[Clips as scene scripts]
>> Begin

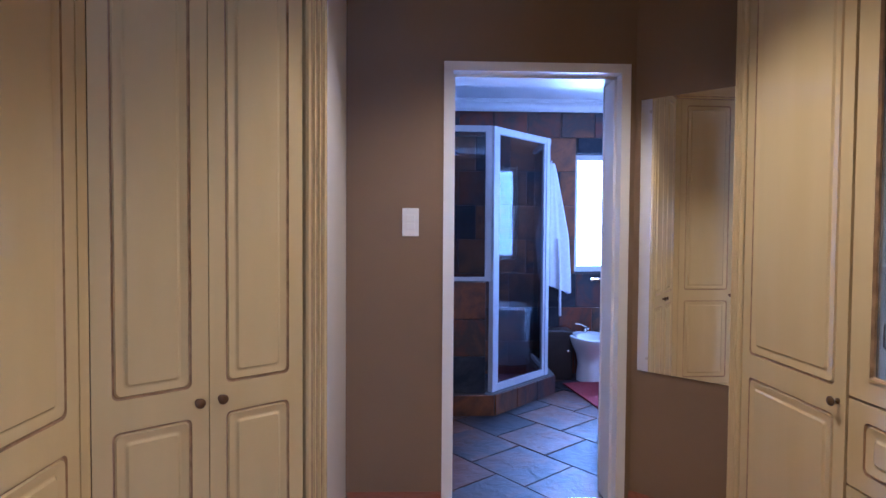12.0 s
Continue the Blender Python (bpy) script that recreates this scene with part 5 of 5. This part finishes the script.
# ---- bathroom ----
leaf = thing("door_leaf", (8.345, BD0, 0), "white painted bathroom door standing wide open", "door")
LM = Matrix.Translation((8.348, BD0 + 0.022, 0)) @ pose(0, 0, 0, 0, 0, -17.5)
bm = box(0.0, 0.765, -0.040, 0.0, 0.012, 2.030, 0.002)
bmesh.ops.transform(bm, matrix=LM, verts=bm.verts)
part("slab", bm, white_gloss, leaf)
for s_, o_ in ((1, 0.0), (-1, -0.040)):
    bm = tube([(0.70, o_, 1.02), (0.70, o_ + s_ * 0.045, 1.02), (0.69, o_ + s_ * 0.050, 1.02), (0.60, o_ + s_ * 0.050, 1.02)], 0.008, 8)
    bmesh.ops.transform(bm, matrix=LM, verts=bm.verts)
    part("handle", bm, chrome, leaf, "chrome lever handle", True)
for z in (0.25, 1.75):
    part("hinge", lathe([(0.0, 0), (0.007, 0), (0.007, 0.09), (0.0, 0.09)], (8.353, BD0 + 0.012, z), 10), chrome, leaf)


def window_frame(name, axis, a, hole, bars, label, sill_in, t=0.05, horiz=()):
    """A white frame with mullions and panes in a wall hole; a is the plane of the frame's middle."""
    u0, u1, z0, z1 = hole
    ob = thing(name, ((a, (u0 + u1) / 2, z0) if axis == "x" else ((u0 + u1) / 2, a, z0)), label, "window", kind="structure")
    f = 0.05
    mk = (lambda p, q, r, s, d0, d1: box(a + d0, a + d1, p, q, r, s, 0.004)) if axis == "x" else (lambda p, q, r, s, d0, d1: box(p, q, a + d0, a + d1, r, s, 0.004))
    zb = max(z0, 0.0)
    for q in ((u0, u0 + f, zb, z1), (u1 - f, u1, zb, z1), (u0 + f, u1 - f, zb, zb + f), (u0 + f, u1 - f, z1 - f, z1)):
        part("window_frame", mk(*q, -t / 2, t / 2), white_gloss, ob)
    for b in bars:
        part("mullion", mk(b - 0.025, b + 0.025, zb + f, z1 - f, -t / 2 + 0.004, t / 2 - 0.004), white_gloss, ob)
    for b in horiz:
        part("glazing_bar", mk(u0 + f, u1 - f, b - 0.018, b + 0.018, -t / 2 + 0.008, t / 2 - 0.008), white_gloss, ob)
    edges = [u0 + f, *bars, u1 - f]
    for p, q in zip(edges, edges[1:]):
        gl = part("pane", mk(p + 0.001, q - 0.001, zb + f + 0.001, z1 - f - 0.001, -0.002, 0.002), glass, ob, "clear window pane")
        gl.visible_shadow = False
    return ob


window_frame("window_1", "y", SY - 0.10, WIN_S, [1.18, 1.72], "white framed glazed doors to the garden", 1, horiz=())
window_frame("window_2", "x", WX - 0.08, WIN_W, [], "white framed bedroom window", 1)
window_frame("window_3", "x", BBX + 0.12, WIN_B, [], "white framed bathroom window", 1, 0.04)
window_frame("window_4", "y", BY0 - 0.10, WIN_B2, [9.75], "white framed bathroom window", 1, 0.04)


def curtain(x, y, along, width, z0, z1, label, seed):
    """A pleated curtain on a wall; along: 'x' or 'y'."""
    ob = thing("curtain", (x, y, z0), label, "curtain", "bedroom curtains")
    bm = bmesh.new()
    N, M = 120, 14
    rows_ = []
    for j in range(M + 1):
        k = j / M
        z = z1 + (z0 - z1) * k
        row = []
        for i in range(N + 1):
            u = i / N
            amp = 0.030 * (0.7 + 0.3 * math.sin(seed + u * 9)) * (0.6 + 0.4 * k)
            off = amp * math.sin(u * width * 62 + 0.7 * math.sin(u * 11 + seed) + 0.3 * k)
            p = (u - 0.5) * width * (1 + 0.04 * k)
            row.append(bm.verts.new((x + off, y + p, z) if along == "y" else (x + p, y + off, z)))
        rows_.append(row)
    for p, q in zip(rows_, rows_[1:]):
        for i in range(N):
            bm.faces.new([p[i], p[i + 1], q[i + 1], q[i]])
    part("drape", bm, curtain_mat, ob, "pleated printed cream drape", True)
    bm = bmesh.new()
    hw = width / 2 + 0.04
    for k in range(9):
        c = -hw + 2 * hw * (k + 0.5) / 9
        pts = [(x + 0.02, y + c - hw / 9, z1 + 0.05), (x + 0.045, y + c, z1 + 0.02), (x + 0.02, y + c + hw / 9, z1 + 0.05)] if along == "y" else [(x + c - hw / 9, y + 0.02, z1 + 0.05), (x + c, y + 0.045, z1 + 0.02), (x + c + hw / 9, y + 0.02, z1 + 0.05)]
        tube(pts, 0.030, 8, bm)
    part("gathered_heading", bm, curtain_mat, ob, "gathered heading", True)
    rod = [(x - 0.02, y - hw, z1 + 0.07), (x - 0.02, y + hw, z1 + 0.07)] if along == "y" else [(x - hw, y - 0.02, z1 + 0.07), (x + hw, y - 0.02, z1 + 0.07)]
    part("rod", tube(rod, 0.014, 10), pine, ob)
    return ob


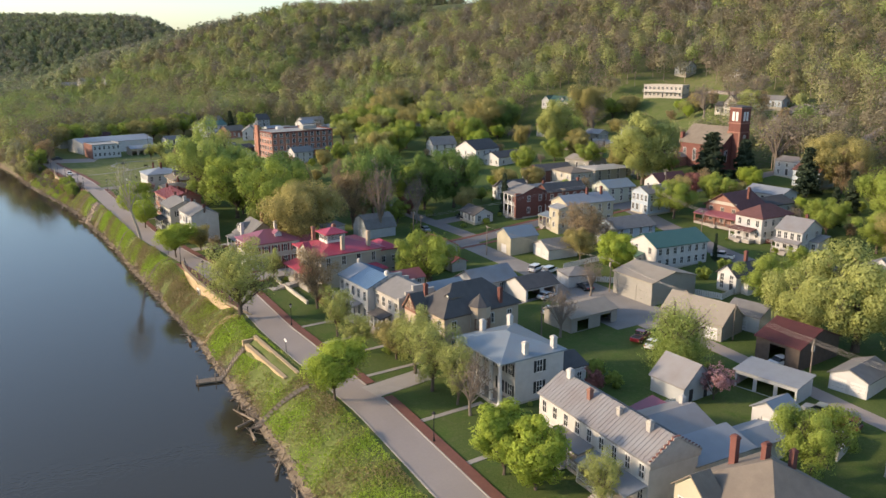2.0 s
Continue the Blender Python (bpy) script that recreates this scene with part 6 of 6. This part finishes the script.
def stones():
    """Riprap at the boat ramp and along the waterline."""
    rs = np.random.RandomState(9)
    bm = bmesh.new()
    for i in range(2600):
        if i < 700:
            y = rs.uniform(294.5, 307.5)
            k = rs.uniform(0, 0.95)
        else:
            y = rs.uniform(70, 430)
            k = rs.uniform(-0.03, 0.13)
        s, e = along(y, SHORE), along(y, EDGE)
        x = s + (e - s) * k
        z = max(ground(x, y), WATER - 0.1)
        r = rs.uniform(0.12, 0.38) if i >= 700 else rs.uniform(0.14, 0.42)
        vs = [bm.verts.new((x + r * v[0] * rs.uniform(0.7, 1.2), y + r * v[1] * rs.uniform(0.7, 1.3), z + r * 0.6 * v[2] + r * 0.25)) for v in ((1, 0, 0), (0, 1, 0), (-1, 0, 0), (0, -1, 0), (0, 0, 1), (0, 0, -1))]
        for f in ((0, 1, 4), (1, 2, 4), (2, 3, 4), (3, 0, 4), (1, 0, 5), (2, 1, 5), (3, 2, 5), (0, 3, 5)):
            bm.faces.new([vs[q] for q in f])
    tagged(part("riprap", bm, riprap), "loose gray-brown stones along the waterline and ramp", "stones", "", "stuff")


stones()


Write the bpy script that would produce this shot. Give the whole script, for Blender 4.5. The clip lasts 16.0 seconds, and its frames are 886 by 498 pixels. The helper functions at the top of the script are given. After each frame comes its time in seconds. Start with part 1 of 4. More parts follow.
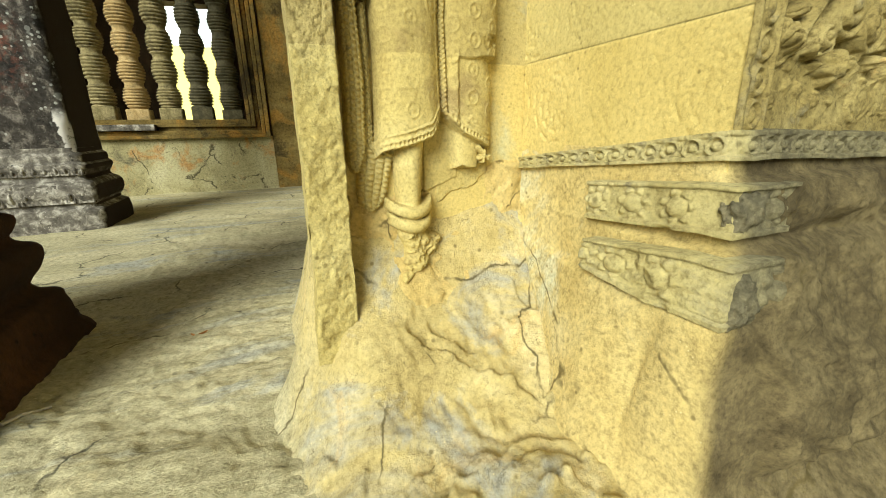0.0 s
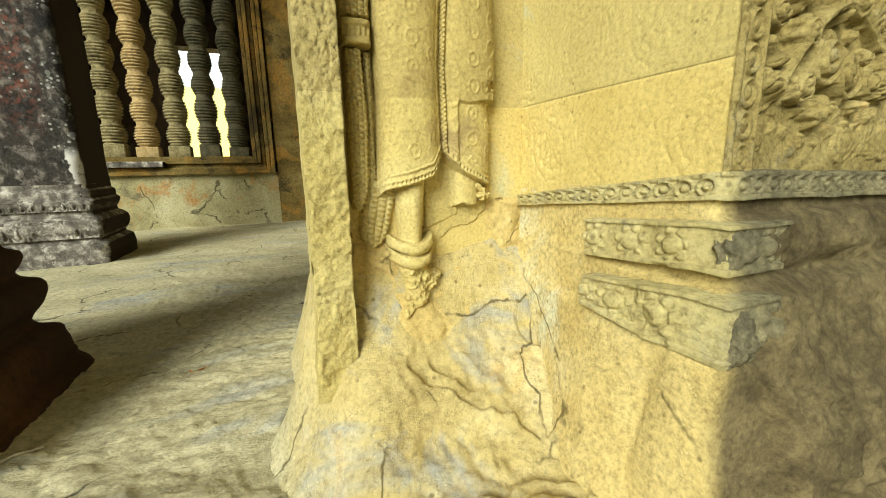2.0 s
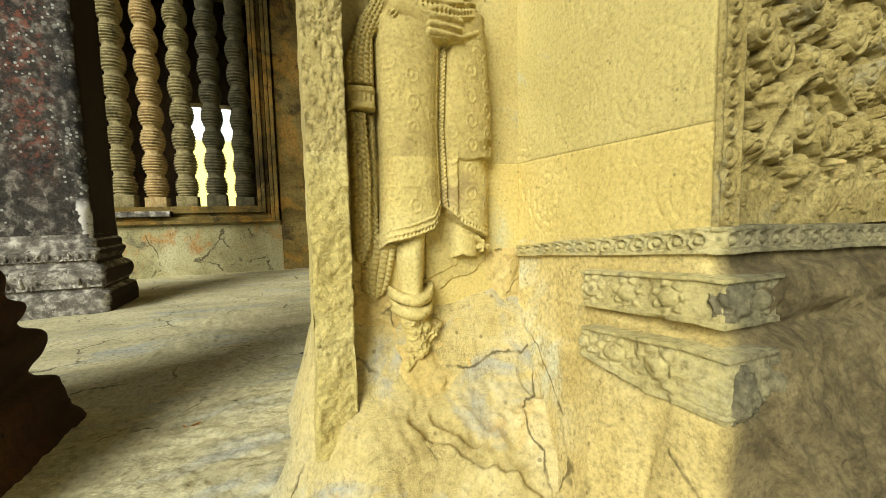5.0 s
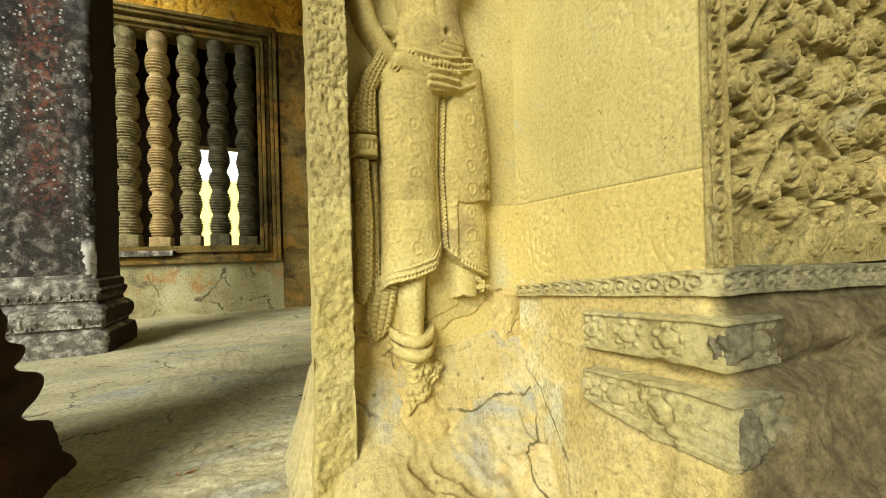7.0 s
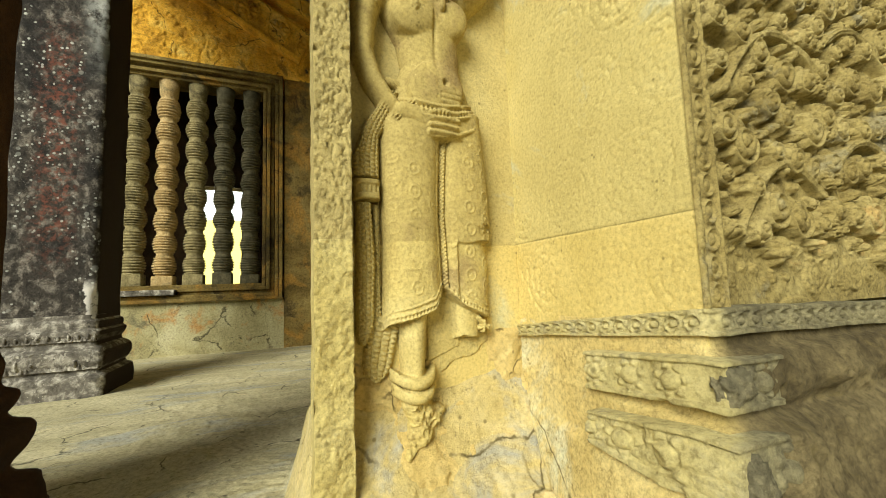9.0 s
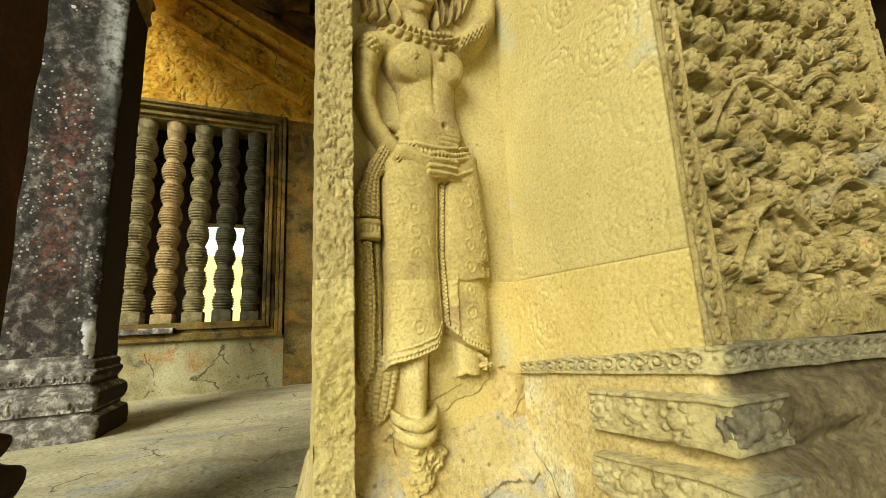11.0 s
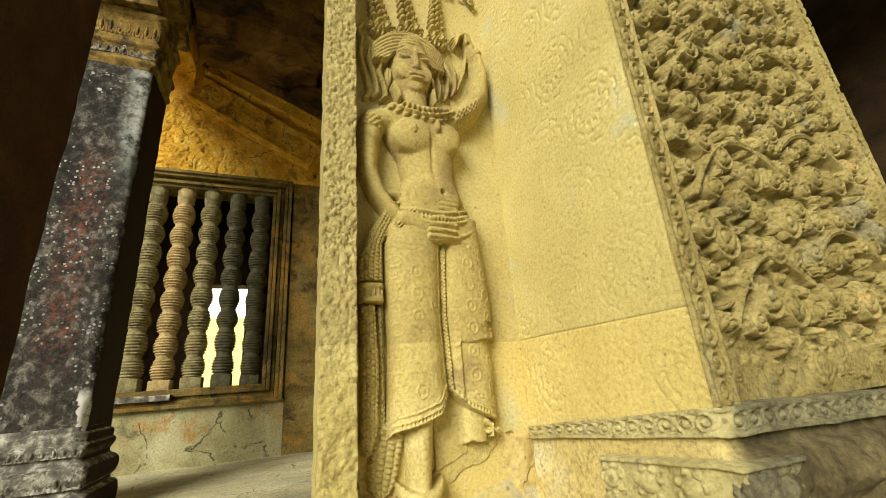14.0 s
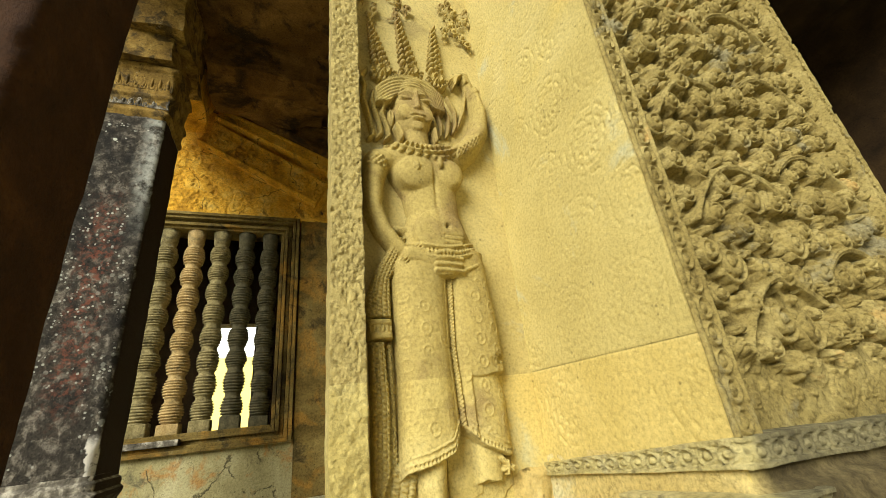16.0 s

>> End

TASK STATEMENT |
Drop the pictures and reproduce the rest of the entries above exactly.

FINISHED ANSWER |
12.0 s
Continue the Blender Python (bpy) script that recreates this scene with part 5 of 5. This part finishes the script.
# ---- bathroom ----
leaf = thing("door_leaf", (8.345, BD0, 0), "white painted bathroom door standing wide open", "door")
LM = Matrix.Translation((8.348, BD0 + 0.022, 0)) @ pose(0, 0, 0, 0, 0, -17.5)
bm = box(0.0, 0.765, -0.040, 0.0, 0.012, 2.030, 0.002)
bmesh.ops.transform(bm, matrix=LM, verts=bm.verts)
part("slab", bm, white_gloss, leaf)
for s_, o_ in ((1, 0.0), (-1, -0.040)):
    bm = tube([(0.70, o_, 1.02), (0.70, o_ + s_ * 0.045, 1.02), (0.69, o_ + s_ * 0.050, 1.02), (0.60, o_ + s_ * 0.050, 1.02)], 0.008, 8)
    bmesh.ops.transform(bm, matrix=LM, verts=bm.verts)
    part("handle", bm, chrome, leaf, "chrome lever handle", True)
for z in (0.25, 1.75):
    part("hinge", lathe([(0.0, 0), (0.007, 0), (0.007, 0.09), (0.0, 0.09)], (8.353, BD0 + 0.012, z), 10), chrome, leaf)


def window_frame(name, axis, a, hole, bars, label, sill_in, t=0.05, horiz=()):
    """A white frame with mullions and panes in a wall hole; a is the plane of the frame's middle."""
    u0, u1, z0, z1 = hole
    ob = thing(name, ((a, (u0 + u1) / 2, z0) if axis == "x" else ((u0 + u1) / 2, a, z0)), label, "window", kind="structure")
    f = 0.05
    mk = (lambda p, q, r, s, d0, d1: box(a + d0, a + d1, p, q, r, s, 0.004)) if axis == "x" else (lambda p, q, r, s, d0, d1: box(p, q, a + d0, a + d1, r, s, 0.004))
    zb = max(z0, 0.0)
    for q in ((u0, u0 + f, zb, z1), (u1 - f, u1, zb, z1), (u0 + f, u1 - f, zb, zb + f), (u0 + f, u1 - f, z1 - f, z1)):
        part("window_frame", mk(*q, -t / 2, t / 2), white_gloss, ob)
    for b in bars:
        part("mullion", mk(b - 0.025, b + 0.025, zb + f, z1 - f, -t / 2 + 0.004, t / 2 - 0.004), white_gloss, ob)
    for b in horiz:
        part("glazing_bar", mk(u0 + f, u1 - f, b - 0.018, b + 0.018, -t / 2 + 0.008, t / 2 - 0.008), white_gloss, ob)
    edges = [u0 + f, *bars, u1 - f]
    for p, q in zip(edges, edges[1:]):
        gl = part("pane", mk(p + 0.001, q - 0.001, zb + f + 0.001, z1 - f - 0.001, -0.002, 0.002), glass, ob, "clear window pane")
        gl.visible_shadow = False
    return ob


window_frame("window_1", "y", SY - 0.10, WIN_S, [1.18, 1.72], "white framed glazed doors to the garden", 1, horiz=())
window_frame("window_2", "x", WX - 0.08, WIN_W, [], "white framed bedroom window", 1)
window_frame("window_3", "x", BBX + 0.12, WIN_B, [], "white framed bathroom window", 1, 0.04)
window_frame("window_4", "y", BY0 - 0.10, WIN_B2, [9.75], "white framed bathroom window", 1, 0.04)


def curtain(x, y, along, width, z0, z1, label, seed):
    """A pleated curtain on a wall; along: 'x' or 'y'."""
    ob = thing("curtain", (x, y, z0), label, "curtain", "bedroom curtains")
    bm = bmesh.new()
    N, M = 120, 14
    rows_ = []
    for j in range(M + 1):
        k = j / M
        z = z1 + (z0 - z1) * k
        row = []
        for i in range(N + 1):
            u = i / N
            amp = 0.030 * (0.7 + 0.3 * math.sin(seed + u * 9)) * (0.6 + 0.4 * k)
            off = amp * math.sin(u * width * 62 + 0.7 * math.sin(u * 11 + seed) + 0.3 * k)
            p = (u - 0.5) * width * (1 + 0.04 * k)
            row.append(bm.verts.new((x + off, y + p, z) if along == "y" else (x + p, y + off, z)))
        rows_.append(row)
    for p, q in zip(rows_, rows_[1:]):
        for i in range(N):
            bm.faces.new([p[i], p[i + 1], q[i + 1], q[i]])
    part("drape", bm, curtain_mat, ob, "pleated printed cream drape", True)
    bm = bmesh.new()
    hw = width / 2 + 0.04
    for k in range(9):
        c = -hw + 2 * hw * (k + 0.5) / 9
        pts = [(x + 0.02, y + c - hw / 9, z1 + 0.05), (x + 0.045, y + c, z1 + 0.02), (x + 0.02, y + c + hw / 9, z1 + 0.05)] if along == "y" else [(x + c - hw / 9, y + 0.02, z1 + 0.05), (x + c, y + 0.045, z1 + 0.02), (x + c + hw / 9, y + 0.02, z1 + 0.05)]
        tube(pts, 0.030, 8, bm)
    part("gathered_heading", bm, curtain_mat, ob, "gathered heading", True)
    rod = [(x - 0.02, y - hw, z1 + 0.07), (x - 0.02, y + hw, z1 + 0.07)] if along == "y" else [(x - hw, y - 0.02, z1 + 0.07), (x + hw, y - 0.02, z1 + 0.07)]
    part("rod", tube(rod, 0.014, 10), pine, ob)
    return ob


2.0 s
Continue the Blender Python (bpy) script that recreates this scene with part 6 of 6. This part finishes the script.
def stones():
    """Riprap at the boat ramp and along the waterline."""
    rs = np.random.RandomState(9)
    bm = bmesh.new()
    for i in range(2600):
        if i < 700:
            y = rs.uniform(294.5, 307.5)
            k = rs.uniform(0, 0.95)
        else:
            y = rs.uniform(70, 430)
            k = rs.uniform(-0.03, 0.13)
        s, e = along(y, SHORE), along(y, EDGE)
        x = s + (e - s) * k
        z = max(ground(x, y), WATER - 0.1)
        r = rs.uniform(0.12, 0.38) if i >= 700 else rs.uniform(0.14, 0.42)
        vs = [bm.verts.new((x + r * v[0] * rs.uniform(0.7, 1.2), y + r * v[1] * rs.uniform(0.7, 1.3), z + r * 0.6 * v[2] + r * 0.25)) for v in ((1, 0, 0), (0, 1, 0), (-1, 0, 0), (0, -1, 0), (0, 0, 1), (0, 0, -1))]
        for f in ((0, 1, 4), (1, 2, 4), (2, 3, 4), (3, 0, 4), (1, 0, 5), (2, 1, 5), (3, 2, 5), (0, 3, 5)):
            bm.faces.new([vs[q] for q in f])
    tagged(part("riprap", bm, riprap), "loose gray-brown stones along the waterline and ramp", "stones", "", "stuff")


stones()


Write the bpy script that would produce this shot. Give the whole script, for Blender 4.5. The clip lasts 16.0 seconds, and its frames are 886 by 498 pixels. The helper functions at the top of the script are given. After each frame comes its time in seconds. Start with part 1 of 4. More parts follow.
0.0 s
2.0 s
5.0 s
7.0 s
9.0 s
11.0 s
14.0 s
16.0 s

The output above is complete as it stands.